→ **Supplied data**
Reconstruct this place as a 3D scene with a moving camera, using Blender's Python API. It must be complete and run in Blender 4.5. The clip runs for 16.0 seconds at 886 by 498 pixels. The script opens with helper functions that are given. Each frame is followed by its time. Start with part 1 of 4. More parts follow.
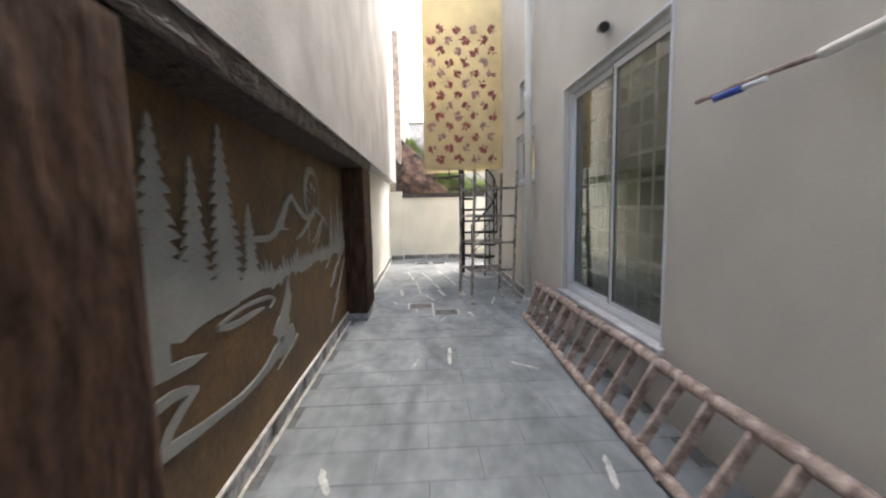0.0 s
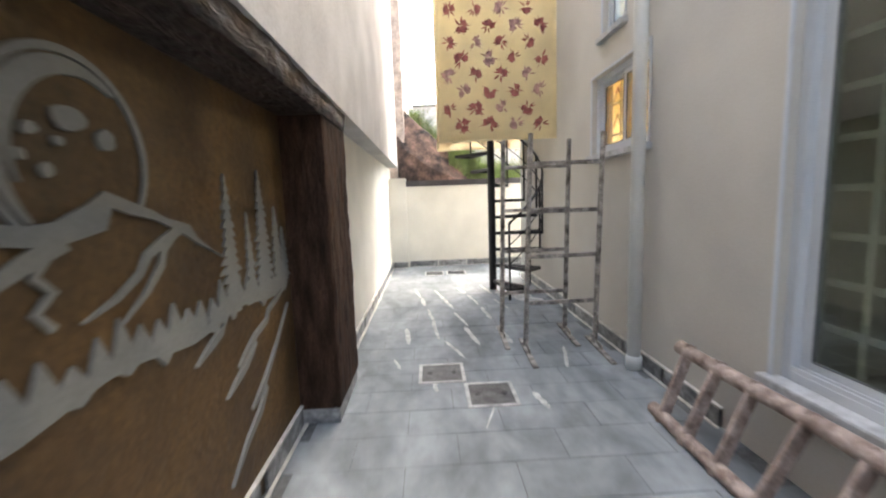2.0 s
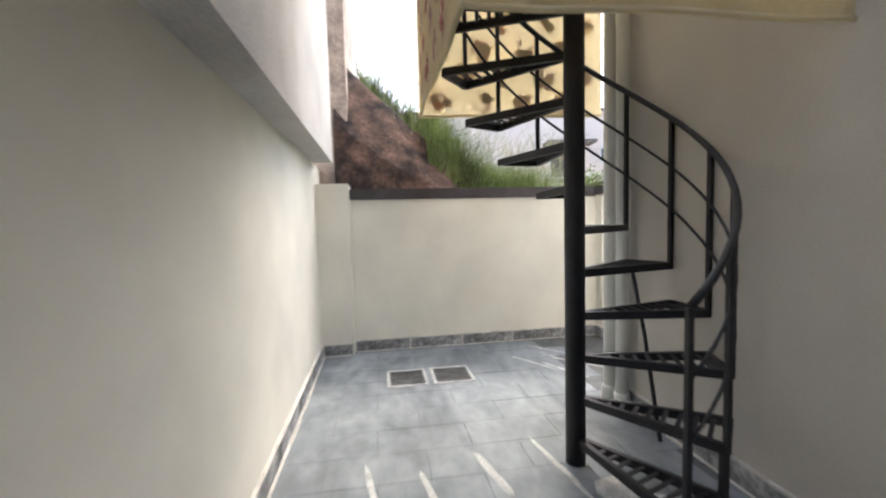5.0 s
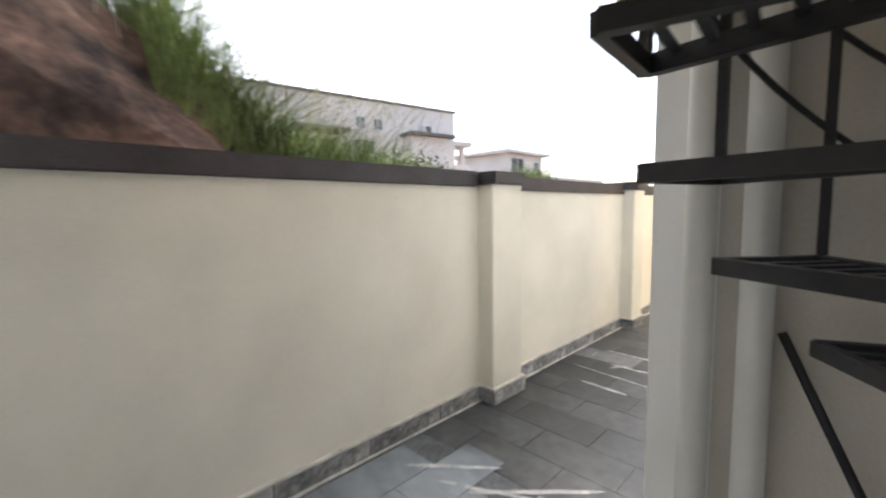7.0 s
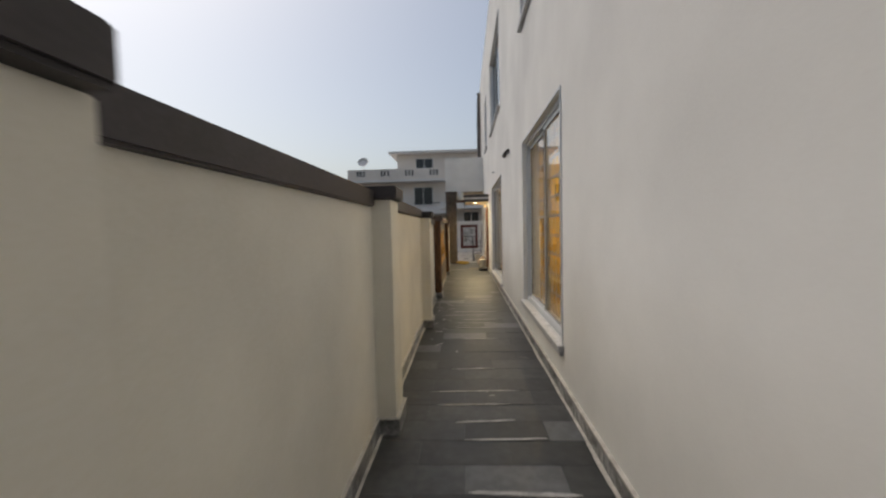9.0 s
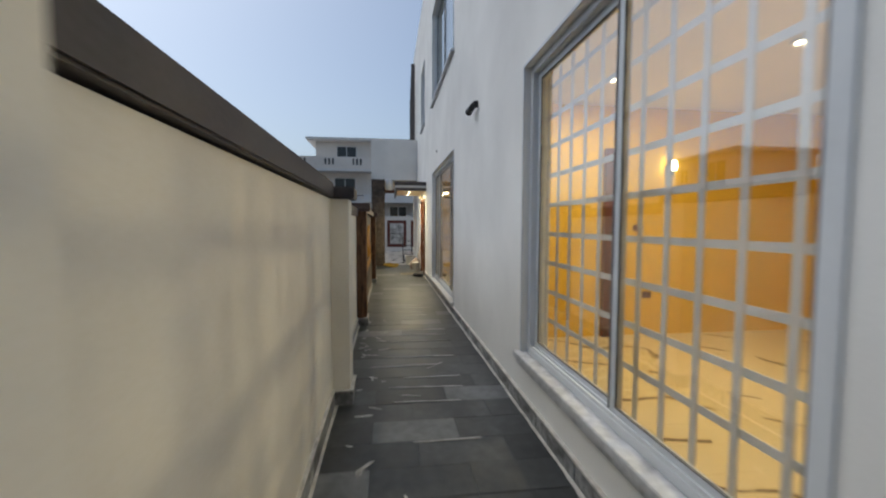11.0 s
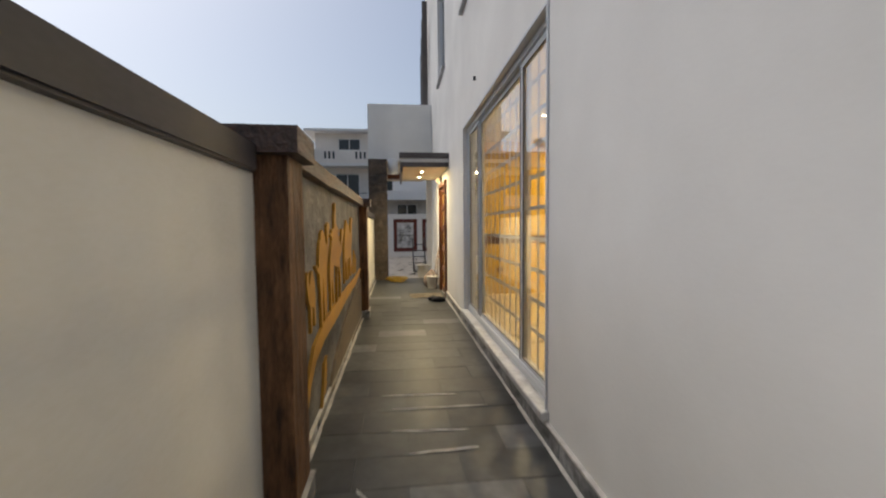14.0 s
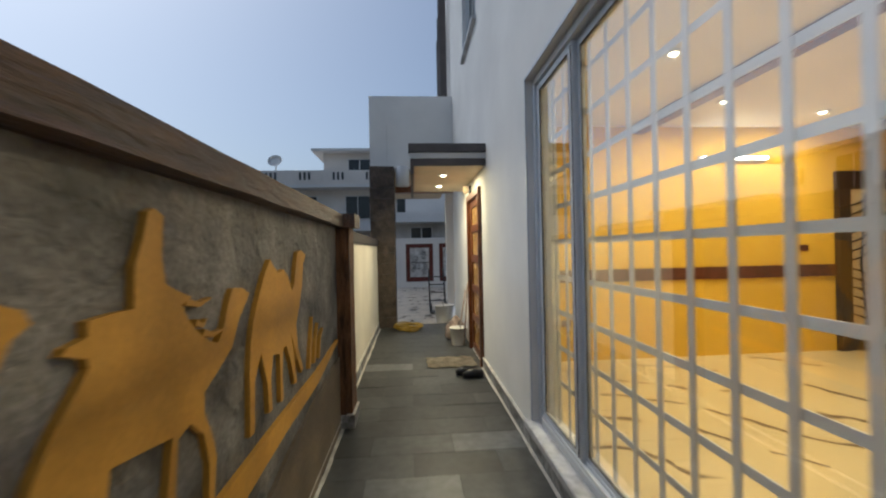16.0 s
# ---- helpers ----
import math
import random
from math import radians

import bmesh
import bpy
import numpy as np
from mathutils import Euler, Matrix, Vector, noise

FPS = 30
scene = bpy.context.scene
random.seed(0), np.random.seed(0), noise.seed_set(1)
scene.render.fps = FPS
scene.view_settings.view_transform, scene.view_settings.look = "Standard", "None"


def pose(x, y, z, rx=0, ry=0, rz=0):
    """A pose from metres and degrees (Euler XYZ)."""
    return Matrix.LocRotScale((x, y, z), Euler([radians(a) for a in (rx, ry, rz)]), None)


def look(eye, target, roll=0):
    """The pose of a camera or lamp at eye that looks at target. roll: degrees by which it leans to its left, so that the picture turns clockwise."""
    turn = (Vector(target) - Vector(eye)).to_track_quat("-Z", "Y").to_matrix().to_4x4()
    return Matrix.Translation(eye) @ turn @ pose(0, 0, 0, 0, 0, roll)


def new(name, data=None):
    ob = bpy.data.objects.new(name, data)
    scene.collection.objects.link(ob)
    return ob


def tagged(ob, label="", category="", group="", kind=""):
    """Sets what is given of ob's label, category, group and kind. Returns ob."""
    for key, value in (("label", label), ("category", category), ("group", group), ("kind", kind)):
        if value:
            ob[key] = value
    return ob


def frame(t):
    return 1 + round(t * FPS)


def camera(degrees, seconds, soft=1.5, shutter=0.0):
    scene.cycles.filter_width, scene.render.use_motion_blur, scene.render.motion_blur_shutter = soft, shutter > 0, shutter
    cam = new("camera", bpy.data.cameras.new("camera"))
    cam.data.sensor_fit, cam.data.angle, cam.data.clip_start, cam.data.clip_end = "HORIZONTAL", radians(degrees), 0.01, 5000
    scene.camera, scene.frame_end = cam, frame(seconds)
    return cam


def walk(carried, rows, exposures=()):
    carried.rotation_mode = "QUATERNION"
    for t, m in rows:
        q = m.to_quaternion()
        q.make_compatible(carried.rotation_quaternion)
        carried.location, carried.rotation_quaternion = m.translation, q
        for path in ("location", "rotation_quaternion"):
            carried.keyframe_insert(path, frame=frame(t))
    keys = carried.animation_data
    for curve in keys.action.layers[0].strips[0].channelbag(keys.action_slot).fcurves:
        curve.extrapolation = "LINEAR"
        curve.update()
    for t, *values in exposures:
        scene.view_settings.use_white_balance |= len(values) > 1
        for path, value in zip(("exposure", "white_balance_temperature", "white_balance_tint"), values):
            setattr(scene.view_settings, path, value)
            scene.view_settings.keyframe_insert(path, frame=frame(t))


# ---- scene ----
cam = camera(94.0, 16.0, soft=2.1, shutter=0.5)

PATH = [
    (0, (-0.301, -0.568, 1.466), (-0.207, 1.419, 1.256), -1.1),
    (0.5, (-0.345, 0.09, 1.486), (-0.233, 2.069, 1.22), -1.5),
    (1, (-0.437, 0.737, 1.494), (-0.294, 2.713, 1.216), -1.5),
    (1.5, (-0.411, 1.442, 1.449), (-0.314, 3.422, 1.185), -1.8),
    (2, (-0.428, 2.128, 1.435), (-0.359, 4.112, 1.189), -2.0),
    (2.5, (-0.403, 2.824, 1.392), (-0.316, 4.813, 1.205), -1.3),
    (3, (-0.42, 3.512, 1.364), (-0.355, 5.504, 1.19), -1.2),
    (3.5, (-0.419, 4.211, 1.393), (-0.311, 6.203, 1.247), -1.2),
    (4, (-0.439, 4.897, 1.4), (-0.398, 6.891, 1.256), -1.3),
    (4.2, (-0.533, 5.161, 1.391), (-0.471, 7.155, 1.247), -1.2),
    (6.3, (-0.549, 7.909, 1.505), (0.385, 9.671, 1.352), -1.9),
    (6.5, (-0.504, 8.177, 1.484), (0.538, 9.875, 1.311), -1.5),
    (7, (-0.396, 8.775, 1.522), (1.002, 10.191, 1.332), -1.0),
    (7.5, (0.083, 9.242, 1.558), (1.71, 10.383, 1.336), -0.4),
    (8, (0.579, 9.713, 1.573), (2.436, 10.428, 1.374), -0.6),
    (8.5, (1.192, 9.961, 1.556), (3.154, 10.313, 1.395), -0.9),
    (9, (1.843, 10.191, 1.501), (3.838, 10.298, 1.403), -1.3),
    (9.2, (2.102, 10.243, 1.527), (4.099, 10.265, 1.428), -1.5),
    (11.3, (5.09, 10.409, 1.447), (7.069, 10.141, 1.33), 0.3),
    (11.5, (5.36, 10.4, 1.432), (7.34, 10.145, 1.31), 0.6),
    (12, (6.081, 10.368, 1.363), (8.065, 10.148, 1.238), 0.9),
    (12.5, (6.819, 10.375, 1.344), (8.802, 10.16, 1.198), 1.1),
    (13, (7.563, 10.294, 1.304), (9.549, 10.095, 1.172), 0.2),
    (13.5, (8.268, 10.286, 1.335), (10.253, 10.087, 1.205), -0.2),
    (14, (8.906, 10.261, 1.355), (10.892, 10.045, 1.247), -0.5),
    (14.5, (9.624, 10.286, 1.404), (11.612, 10.075, 1.327), -0.8),
    (15, (10.291, 10.328, 1.46), (12.28, 10.116, 1.415), -0.9),
    (15.5, (10.977, 10.232, 1.467), (12.97, 10.063, 1.454), -1.0),
    (16, (11.623, 10.197, 1.461), (13.617, 10.049, 1.465), -1.2),
]
walk(cam, [(t, look(e, g, r)) for t, e, g, r in PATH], exposures=[(0, 4.42, 6950, 9), (1, 4.7, 7000, 9), (2, 4.8, 6950, 9), (2.5, 4.75, 6800, 9), (3.5, 4.5, 6800, 9), (4.2, 4.2, 6650, 9), (6.3, 3.6, 6700, 9), (7.5, 3.05, 6700, 9), (8.5, 1.68, 6900, 9), (9, 1.5, 7100, 9), (11.5, 1.45, 5950, 5), (12, 1.5, 6050, 6), (13, 1.6, 6600, 9), (14.5, 1.45, 6700, 9), (15, 1.35, 6500, 9), (15.5, 1.15, 5800, 5), (16, 1.15, 5800, 5)])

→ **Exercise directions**
Filter out all lines lacking the word "objects" and copy the rest.

→ **Correct output**
    ob = bpy.data.objects.new(name, data)
    scene.collection.objects.link(ob)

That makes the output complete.